● Stated goal
Your task is to output the listing word for word, with pictures excluded.

● Data extract
——————

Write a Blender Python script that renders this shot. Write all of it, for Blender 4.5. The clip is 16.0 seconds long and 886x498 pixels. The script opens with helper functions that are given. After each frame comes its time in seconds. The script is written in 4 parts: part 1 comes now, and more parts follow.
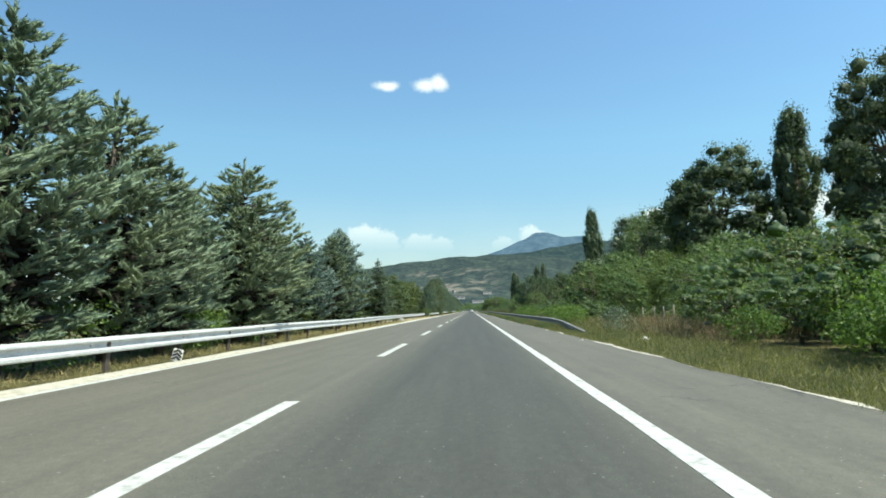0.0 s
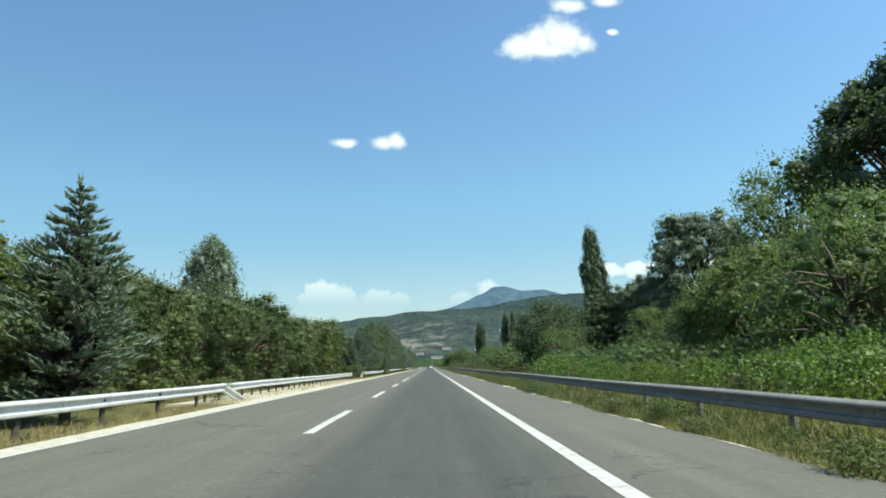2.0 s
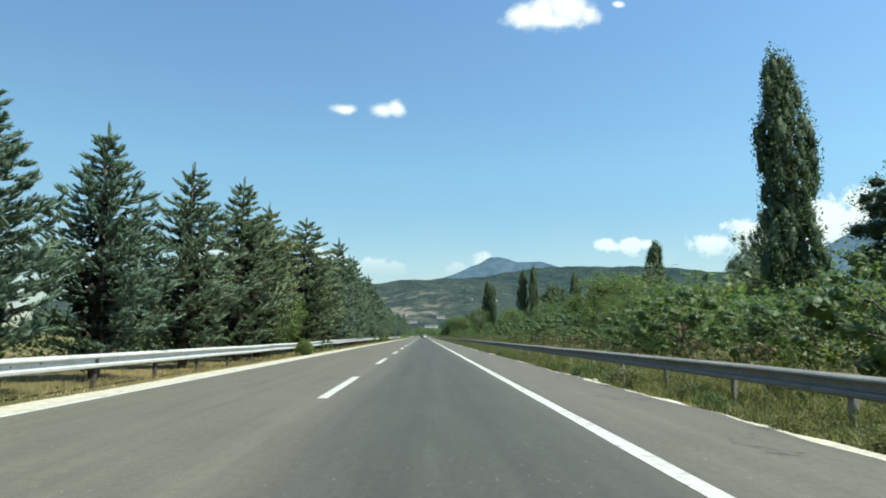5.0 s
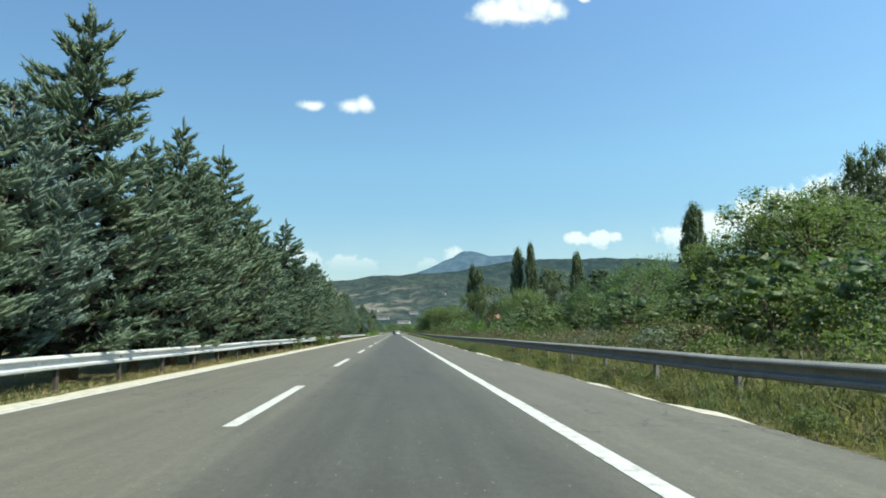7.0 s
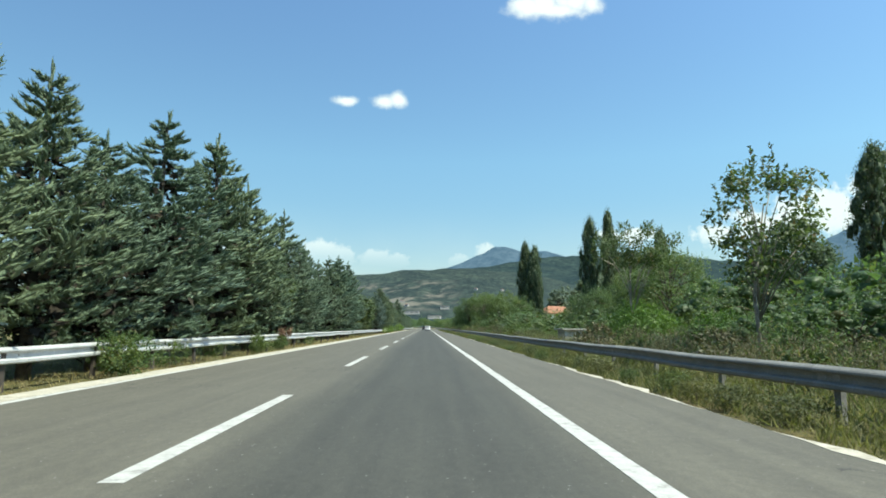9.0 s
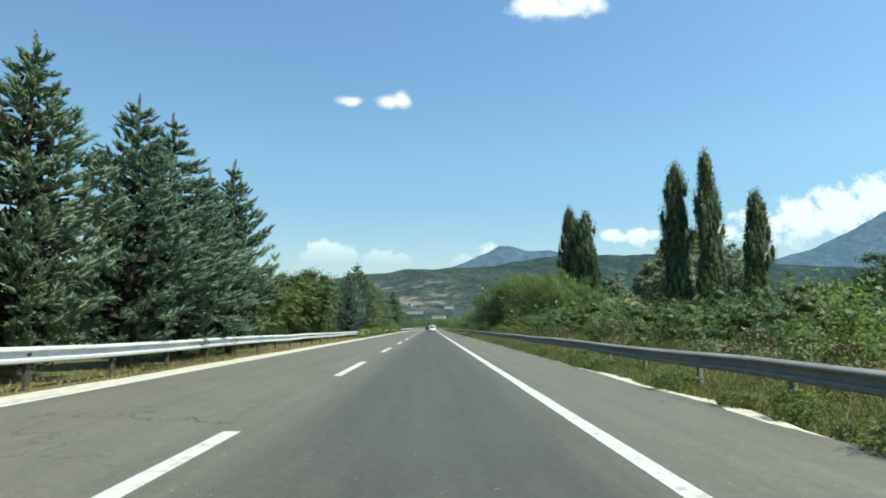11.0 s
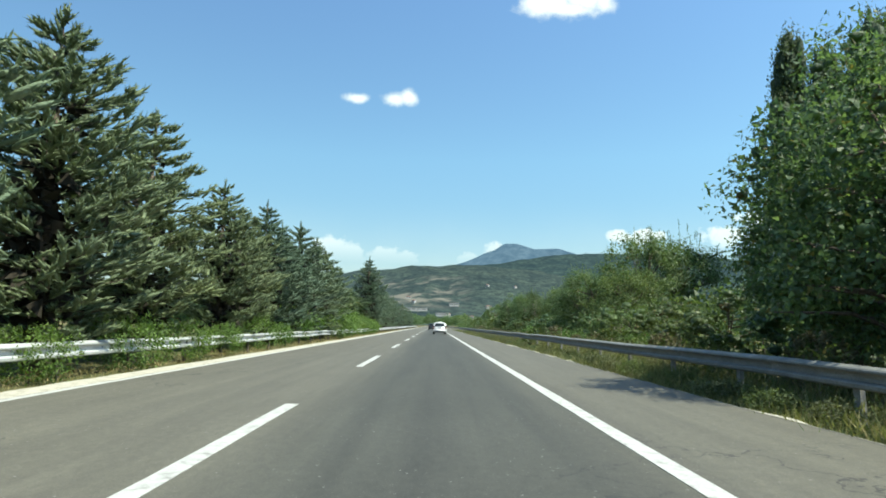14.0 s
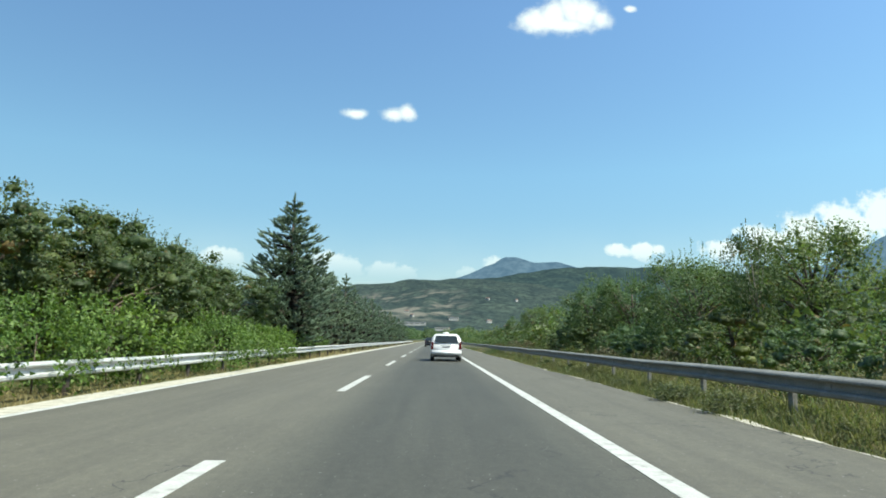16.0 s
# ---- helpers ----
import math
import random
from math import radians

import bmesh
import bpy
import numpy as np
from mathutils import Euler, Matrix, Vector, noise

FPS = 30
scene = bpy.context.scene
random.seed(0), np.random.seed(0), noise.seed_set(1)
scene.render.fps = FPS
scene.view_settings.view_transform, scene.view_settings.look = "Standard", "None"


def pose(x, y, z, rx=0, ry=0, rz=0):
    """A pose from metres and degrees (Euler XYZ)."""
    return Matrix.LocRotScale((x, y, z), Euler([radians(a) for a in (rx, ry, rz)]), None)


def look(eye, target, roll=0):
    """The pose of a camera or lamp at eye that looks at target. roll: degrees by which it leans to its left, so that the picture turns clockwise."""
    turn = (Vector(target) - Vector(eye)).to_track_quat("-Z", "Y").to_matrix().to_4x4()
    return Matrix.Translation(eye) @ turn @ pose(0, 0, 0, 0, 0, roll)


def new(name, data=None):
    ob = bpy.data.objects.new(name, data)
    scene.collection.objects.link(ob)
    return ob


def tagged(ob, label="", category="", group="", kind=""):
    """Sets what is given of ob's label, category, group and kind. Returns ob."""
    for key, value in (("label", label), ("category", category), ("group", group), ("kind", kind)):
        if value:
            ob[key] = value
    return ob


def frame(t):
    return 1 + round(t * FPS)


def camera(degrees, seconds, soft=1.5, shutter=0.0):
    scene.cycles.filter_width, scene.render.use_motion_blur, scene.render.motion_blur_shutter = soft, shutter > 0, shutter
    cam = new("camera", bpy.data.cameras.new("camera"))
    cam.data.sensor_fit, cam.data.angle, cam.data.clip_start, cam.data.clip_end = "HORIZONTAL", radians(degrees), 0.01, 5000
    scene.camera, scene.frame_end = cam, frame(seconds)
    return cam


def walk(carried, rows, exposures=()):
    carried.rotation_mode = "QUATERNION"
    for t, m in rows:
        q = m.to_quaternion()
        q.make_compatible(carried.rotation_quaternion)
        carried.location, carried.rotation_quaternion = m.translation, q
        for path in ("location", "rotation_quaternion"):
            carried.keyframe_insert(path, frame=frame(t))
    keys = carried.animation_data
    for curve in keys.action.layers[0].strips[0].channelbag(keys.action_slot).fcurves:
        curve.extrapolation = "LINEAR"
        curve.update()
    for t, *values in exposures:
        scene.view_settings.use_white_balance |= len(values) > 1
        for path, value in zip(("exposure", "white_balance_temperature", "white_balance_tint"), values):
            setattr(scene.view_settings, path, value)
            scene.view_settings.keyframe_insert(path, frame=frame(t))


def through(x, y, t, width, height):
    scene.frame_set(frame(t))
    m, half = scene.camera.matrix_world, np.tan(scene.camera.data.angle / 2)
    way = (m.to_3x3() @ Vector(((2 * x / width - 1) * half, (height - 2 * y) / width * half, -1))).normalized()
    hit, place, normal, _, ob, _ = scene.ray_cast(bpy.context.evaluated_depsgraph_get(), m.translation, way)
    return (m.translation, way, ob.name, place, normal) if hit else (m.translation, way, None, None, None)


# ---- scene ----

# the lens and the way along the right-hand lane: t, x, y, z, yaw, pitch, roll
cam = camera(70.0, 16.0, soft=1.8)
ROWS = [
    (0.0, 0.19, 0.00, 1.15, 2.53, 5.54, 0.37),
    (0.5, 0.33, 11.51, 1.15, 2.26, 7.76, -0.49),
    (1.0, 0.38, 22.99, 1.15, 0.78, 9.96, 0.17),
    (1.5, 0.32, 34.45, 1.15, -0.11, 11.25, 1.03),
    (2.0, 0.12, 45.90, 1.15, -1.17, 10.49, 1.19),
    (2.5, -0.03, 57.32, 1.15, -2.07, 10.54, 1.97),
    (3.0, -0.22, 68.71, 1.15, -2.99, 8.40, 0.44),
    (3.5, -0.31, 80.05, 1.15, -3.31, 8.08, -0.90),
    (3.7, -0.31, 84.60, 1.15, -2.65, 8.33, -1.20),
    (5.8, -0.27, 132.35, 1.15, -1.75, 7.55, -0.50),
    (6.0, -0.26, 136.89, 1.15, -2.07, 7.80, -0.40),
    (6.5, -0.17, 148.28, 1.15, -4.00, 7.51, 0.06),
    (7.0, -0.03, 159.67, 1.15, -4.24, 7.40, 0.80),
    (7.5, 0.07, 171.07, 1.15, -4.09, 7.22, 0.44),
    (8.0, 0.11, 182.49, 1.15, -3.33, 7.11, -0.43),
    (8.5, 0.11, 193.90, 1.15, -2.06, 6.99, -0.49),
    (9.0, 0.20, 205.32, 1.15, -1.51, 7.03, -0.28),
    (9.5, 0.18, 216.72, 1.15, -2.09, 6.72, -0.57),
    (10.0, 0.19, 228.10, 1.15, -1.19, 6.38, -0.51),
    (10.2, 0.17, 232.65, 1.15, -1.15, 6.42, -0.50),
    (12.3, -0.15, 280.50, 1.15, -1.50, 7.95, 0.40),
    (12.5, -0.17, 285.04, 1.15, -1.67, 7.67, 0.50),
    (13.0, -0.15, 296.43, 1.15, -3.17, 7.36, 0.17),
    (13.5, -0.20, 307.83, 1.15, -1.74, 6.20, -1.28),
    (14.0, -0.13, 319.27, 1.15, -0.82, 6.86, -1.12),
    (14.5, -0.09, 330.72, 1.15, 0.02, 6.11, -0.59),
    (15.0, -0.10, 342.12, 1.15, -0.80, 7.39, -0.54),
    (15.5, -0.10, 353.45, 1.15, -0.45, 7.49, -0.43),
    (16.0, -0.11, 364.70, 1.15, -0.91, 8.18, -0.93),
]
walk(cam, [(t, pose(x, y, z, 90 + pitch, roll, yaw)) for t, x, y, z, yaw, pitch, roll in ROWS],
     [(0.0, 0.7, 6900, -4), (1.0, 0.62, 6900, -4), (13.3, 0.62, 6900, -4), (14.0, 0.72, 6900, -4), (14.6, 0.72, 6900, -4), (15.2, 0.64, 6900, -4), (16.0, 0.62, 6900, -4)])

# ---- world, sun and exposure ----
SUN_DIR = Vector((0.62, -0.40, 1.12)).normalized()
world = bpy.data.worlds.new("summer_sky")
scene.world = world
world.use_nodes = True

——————

● Correct output
Write a Blender Python script that renders this shot. Write all of it, for Blender 4.5. The clip is 16.0 seconds long and 886x498 pixels. The script opens with helper functions that are given. After each frame comes its time in seconds. The script is written in 4 parts: part 1 comes now, and more parts follow.
0.0 s
2.0 s
5.0 s
7.0 s
9.0 s
11.0 s
14.0 s
16.0 s
# ---- helpers ----
import math
import random
from math import radians

import bmesh
import bpy
import numpy as np
from mathutils import Euler, Matrix, Vector, noise

FPS = 30
scene = bpy.context.scene
random.seed(0), np.random.seed(0), noise.seed_set(1)
scene.render.fps = FPS
scene.view_settings.view_transform, scene.view_settings.look = "Standard", "None"


def pose(x, y, z, rx=0, ry=0, rz=0):
    """A pose from metres and degrees (Euler XYZ)."""
    return Matrix.LocRotScale((x, y, z), Euler([radians(a) for a in (rx, ry, rz)]), None)


def look(eye, target, roll=0):
    """The pose of a camera or lamp at eye that looks at target. roll: degrees by which it leans to its left, so that the picture turns clockwise."""
    turn = (Vector(target) - Vector(eye)).to_track_quat("-Z", "Y").to_matrix().to_4x4()
    return Matrix.Translation(eye) @ turn @ pose(0, 0, 0, 0, 0, roll)


def new(name, data=None):
    ob = bpy.data.objects.new(name, data)
    scene.collection.objects.link(ob)
    return ob


def tagged(ob, label="", category="", group="", kind=""):
    """Sets what is given of ob's label, category, group and kind. Returns ob."""
    for key, value in (("label", label), ("category", category), ("group", group), ("kind", kind)):
        if value:
            ob[key] = value
    return ob


def frame(t):
    return 1 + round(t * FPS)


def camera(degrees, seconds, soft=1.5, shutter=0.0):
    scene.cycles.filter_width, scene.render.use_motion_blur, scene.render.motion_blur_shutter = soft, shutter > 0, shutter
    cam = new("camera", bpy.data.cameras.new("camera"))
    cam.data.sensor_fit, cam.data.angle, cam.data.clip_start, cam.data.clip_end = "HORIZONTAL", radians(degrees), 0.01, 5000
    scene.camera, scene.frame_end = cam, frame(seconds)
    return cam


def walk(carried, rows, exposures=()):
    carried.rotation_mode = "QUATERNION"
    for t, m in rows:
        q = m.to_quaternion()
        q.make_compatible(carried.rotation_quaternion)
        carried.location, carried.rotation_quaternion = m.translation, q
        for path in ("location", "rotation_quaternion"):
            carried.keyframe_insert(path, frame=frame(t))
    keys = carried.animation_data
    for curve in keys.action.layers[0].strips[0].channelbag(keys.action_slot).fcurves:
        curve.extrapolation = "LINEAR"
        curve.update()
    for t, *values in exposures:
        scene.view_settings.use_white_balance |= len(values) > 1
        for path, value in zip(("exposure", "white_balance_temperature", "white_balance_tint"), values):
            setattr(scene.view_settings, path, value)
            scene.view_settings.keyframe_insert(path, frame=frame(t))


def through(x, y, t, width, height):
    scene.frame_set(frame(t))
    m, half = scene.camera.matrix_world, np.tan(scene.camera.data.angle / 2)
    way = (m.to_3x3() @ Vector(((2 * x / width - 1) * half, (height - 2 * y) / width * half, -1))).normalized()
    hit, place, normal, _, ob, _ = scene.ray_cast(bpy.context.evaluated_depsgraph_get(), m.translation, way)
    return (m.translation, way, ob.name, place, normal) if hit else (m.translation, way, None, None, None)


# ---- scene ----

# the lens and the way along the right-hand lane: t, x, y, z, yaw, pitch, roll
cam = camera(70.0, 16.0, soft=1.8)
ROWS = [
    (0.0, 0.19, 0.00, 1.15, 2.53, 5.54, 0.37),
    (0.5, 0.33, 11.51, 1.15, 2.26, 7.76, -0.49),
    (1.0, 0.38, 22.99, 1.15, 0.78, 9.96, 0.17),
    (1.5, 0.32, 34.45, 1.15, -0.11, 11.25, 1.03),
    (2.0, 0.12, 45.90, 1.15, -1.17, 10.49, 1.19),
    (2.5, -0.03, 57.32, 1.15, -2.07, 10.54, 1.97),
    (3.0, -0.22, 68.71, 1.15, -2.99, 8.40, 0.44),
    (3.5, -0.31, 80.05, 1.15, -3.31, 8.08, -0.90),
    (3.7, -0.31, 84.60, 1.15, -2.65, 8.33, -1.20),
    (5.8, -0.27, 132.35, 1.15, -1.75, 7.55, -0.50),
    (6.0, -0.26, 136.89, 1.15, -2.07, 7.80, -0.40),
    (6.5, -0.17, 148.28, 1.15, -4.00, 7.51, 0.06),
    (7.0, -0.03, 159.67, 1.15, -4.24, 7.40, 0.80),
    (7.5, 0.07, 171.07, 1.15, -4.09, 7.22, 0.44),
    (8.0, 0.11, 182.49, 1.15, -3.33, 7.11, -0.43),
    (8.5, 0.11, 193.90, 1.15, -2.06, 6.99, -0.49),
    (9.0, 0.20, 205.32, 1.15, -1.51, 7.03, -0.28),
    (9.5, 0.18, 216.72, 1.15, -2.09, 6.72, -0.57),
    (10.0, 0.19, 228.10, 1.15, -1.19, 6.38, -0.51),
    (10.2, 0.17, 232.65, 1.15, -1.15, 6.42, -0.50),
    (12.3, -0.15, 280.50, 1.15, -1.50, 7.95, 0.40),
    (12.5, -0.17, 285.04, 1.15, -1.67, 7.67, 0.50),
    (13.0, -0.15, 296.43, 1.15, -3.17, 7.36, 0.17),
    (13.5, -0.20, 307.83, 1.15, -1.74, 6.20, -1.28),
    (14.0, -0.13, 319.27, 1.15, -0.82, 6.86, -1.12),
    (14.5, -0.09, 330.72, 1.15, 0.02, 6.11, -0.59),
    (15.0, -0.10, 342.12, 1.15, -0.80, 7.39, -0.54),
    (15.5, -0.10, 353.45, 1.15, -0.45, 7.49, -0.43),
    (16.0, -0.11, 364.70, 1.15, -0.91, 8.18, -0.93),
]
walk(cam, [(t, pose(x, y, z, 90 + pitch, roll, yaw)) for t, x, y, z, yaw, pitch, roll in ROWS],
     [(0.0, 0.7, 6900, -4), (1.0, 0.62, 6900, -4), (13.3, 0.62, 6900, -4), (14.0, 0.72, 6900, -4), (14.6, 0.72, 6900, -4), (15.2, 0.64, 6900, -4), (16.0, 0.62, 6900, -4)])

# ---- world, sun and exposure ----
SUN_DIR = Vector((0.62, -0.40, 1.12)).normalized()
world = bpy.data.worlds.new("summer_sky")
scene.world = world
world.use_nodes = True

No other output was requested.